For de la Peña, if the virtual world is “well-constructed,” it “offers legitimacy” with a compelling “digital reconstruction” that points to its “potential to contribute to diversity  of contexts,” including “communities that might not be using traditional forms of media” for which it contains a “really interesting logical potential.”

De la Peña wants to avoid cheap identity tourism or digital voyeurism in favor of a model of situated learning and legitimate peripheral participation. When one of her installations went on tour in the UK, she returned with “54 pages in the guest book” of visitor reactions, some of whom “didn’t realize what was going on” as they navigated “what might be a bad call to action” and “what might be a good call to action.” In creating such vivid audiovisual experiences, she hopes to do justice to her own “responsibility to offer them some opportunity to act” after their time in a virtual reality episode that explores an issue in contemporary human rights and then offers “pathways” that include “a decompression action,” such as writing notes or contributing to a memorial. “When we talk about democracy, we are talking about a new form of civic insight,” which might be “really useful to inform people about what’s going on” and provides a “new platform” now that “newspapers, films, radio, and TV” have been “disrupted.”
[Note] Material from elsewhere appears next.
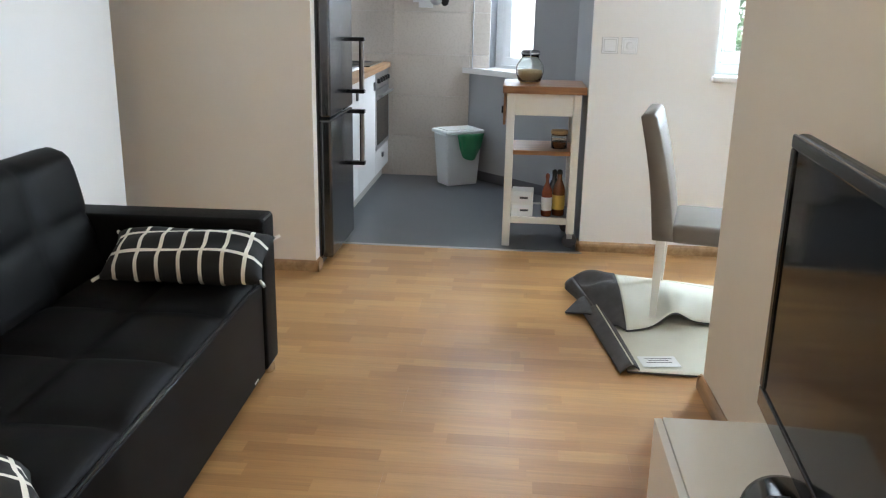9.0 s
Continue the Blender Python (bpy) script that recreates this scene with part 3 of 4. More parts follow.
def television():
    t = empty("television", 0.88, -2.30, 0.396, "large black flat television on an oval stand, switched off", "television")
    t.matrix_world = pose(0.938, -2.350, 0.4005, 0, 0, -3.3)
    # local: x along the bench, y out of the screen
    w, z0, z1 = 0.489, 0.048, 0.696
    part("housing", box(-w, w, -0.014, 0.020, z0, z1, 0.012, 3), BLACK_PLASTIC, t, smooth=False)
    part("rear_bulge", box(-w * 0.72, w * 0.72, -0.065, -0.013, z0 + 0.06, z1 - 0.10, 0.02, 3), BLACK_PLASTIC, t)
    bz = 0.032
    bm = bmesh.new()
    for c in ((-w + 0.002, w - 0.002, z1 - bz, z1 - 0.002), (-w + 0.002, w - 0.002, z0 + 0.002, z0 + 0.052), (-w + 0.002, -w + bz, z0 + 0.052, z1 - bz), (w - bz, w - 0.002, z0 + 0.052, z1 - bz)):
        add_box(bm, c[0], c[1], 0.016, 0.027, c[2], c[3], 0.004)
    part("bezel", bm, BLACK_GLOSS, t, "glossy black screen surround")
    part("screen", box(-w + bz - 0.001, w - bz + 0.001, 0.015, 0.0215, z0 + 0.051, z1 - bz + 0.001, 0.0), SCREEN, t, "dark glassy screen")
    part("badge", box(-0.03, 0.03, 0.0268, 0.0282, z0 + 0.020, z0 + 0.030, 0.0005), STEEL, t)
    part("neck", box(-0.13, 0.13, -0.040, -0.002, 0.008, z0 + 0.04, 0.01), BLACK_GLOSS, t)
    bm = lathe([(0.985, 0.0), (1.0, 0.004), (0.995, 0.010), (0.93, 0.016), (0.5, 0.022), (0.05, 0.023)], 56)
    part("stand_base", place(bm, pose(-0.045, 0.022, 0) @ Matrix.Diagonal((0.278, 0.132, 1, 1))), BLACK_GLOSS, t, "glossy oval stand", smooth=True)


television()


def remote():
    r = empty("remote_control", 0, 0, 0, "black remote control with small buttons on the stand", "remote control")
    r.matrix_world = pose(0.935, -2.290, 0.4235, -2, 0, -3)
    part("shell", box(-0.105, 0.105, -0.024, 0.024, 0, 0.019, 0.007, 3), BLACK_PLASTIC, r)
    k = 0
    for i in range(11):
        for j in range(3):
            x, y = -0.088 + i * 0.0175, (j - 1) * 0.0145
            m = RED_BTN if (i, j) in ((0, 2), (3, 0)) else GREEN_BAG if (i, j) == (3, 1) else KEY_GREY
            if i in (4, 5) and j == 1:
                continue
            part("button", box(x - 0.005, x + 0.005, y - 0.004, y + 0.004, 0.0185, 0.0215, 0.001, 1), m, r)
    part("dial", lathe([(0.011, 0.0185), (0.011, 0.0212), (0.009, 0.022)], 16, pose(-0.0095, 0, 0)), GREY_BTN, r)


remote()
cb = rod([(0.80, -2.43, 0.43), (0.75, -2.462, 0.41), (0.67, -2.475, 0.4045), (0.59, -2.492, 0.4045), (0.54, -2.508, 0.405), (0.52, -2.519, 0.396), (0.51, -2.519, 0.33), (0.51, -2.519, 0.25)], 0.0035, 8)
tagged(obj("power_cable", cb, BLACK_PLASTIC, smooth=True), "thin black power cable behind the television", "cable")
bm = lathe([(0.038, 0.0), (0.046, 0.006), (0.053, 0.03), (0.054, 0.055), (0.049, 0.085), (0.044, 0.094), (0.037, 0.094), (0.032, 0.088), (0.028, 0.055), (0.012, 0.05)], 36, pose(0.322, -2.434, 0.4005))
for v in bm.verts:
    v.co += 0.002 * noise.noise_vector(v.co * 40)
tagged(obj("candle_holder", bm, STONE, smooth=True), "rounded brown and cream onyx tealight holder", "candle holder")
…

Her work also explores participation and “what is the effect of helpfulness” in new ways. In “Use of Force,” “we tried something different” by “giving people virtual cameras,” although this could be tricky, since large files quickly cause projects to “run out of memory,” although letting “people shoot their own experience” allows them to “carry out to the world video from their own experiences.”

By creating potentially spreadable media, there could also be additional network effects beyond the initial personal location-based experience.  “It’s a way to make the story spread,” much as a feature-length video “needs a trailer.” (In fact, one viewer at IndieCade posted his video on Youtube and it has had more than 60,000 views. It means, many more learned about the events of the evening who hadn’t experienced the installation.)

This work is now moving further, because “Oculus really changed the landscape,” now that goggles are “not $50,000 a pop, but $350.” For her own projects, she is “still building high-end goggles with high-end components,” but she thinks that “mobile viewers” should “offer a lot of ways” for this narrative form to go. In her new project, she is working with video from witness journalism in Syria, just before and just after a deadly blast that killed civilians capturing a moment with a child singing.

De la Peña has been ahead of the curve, I would argue, by exploring the right kinds of stories that work with VR. Because the technology imposes many constraints on interaction in a given digital environment, it is stories about the bystander, the observer, the captive, or the wrong man that can be most compelling, stories in which the user can explore choices — and questions of power — by experiencing a lack of choice first-hand.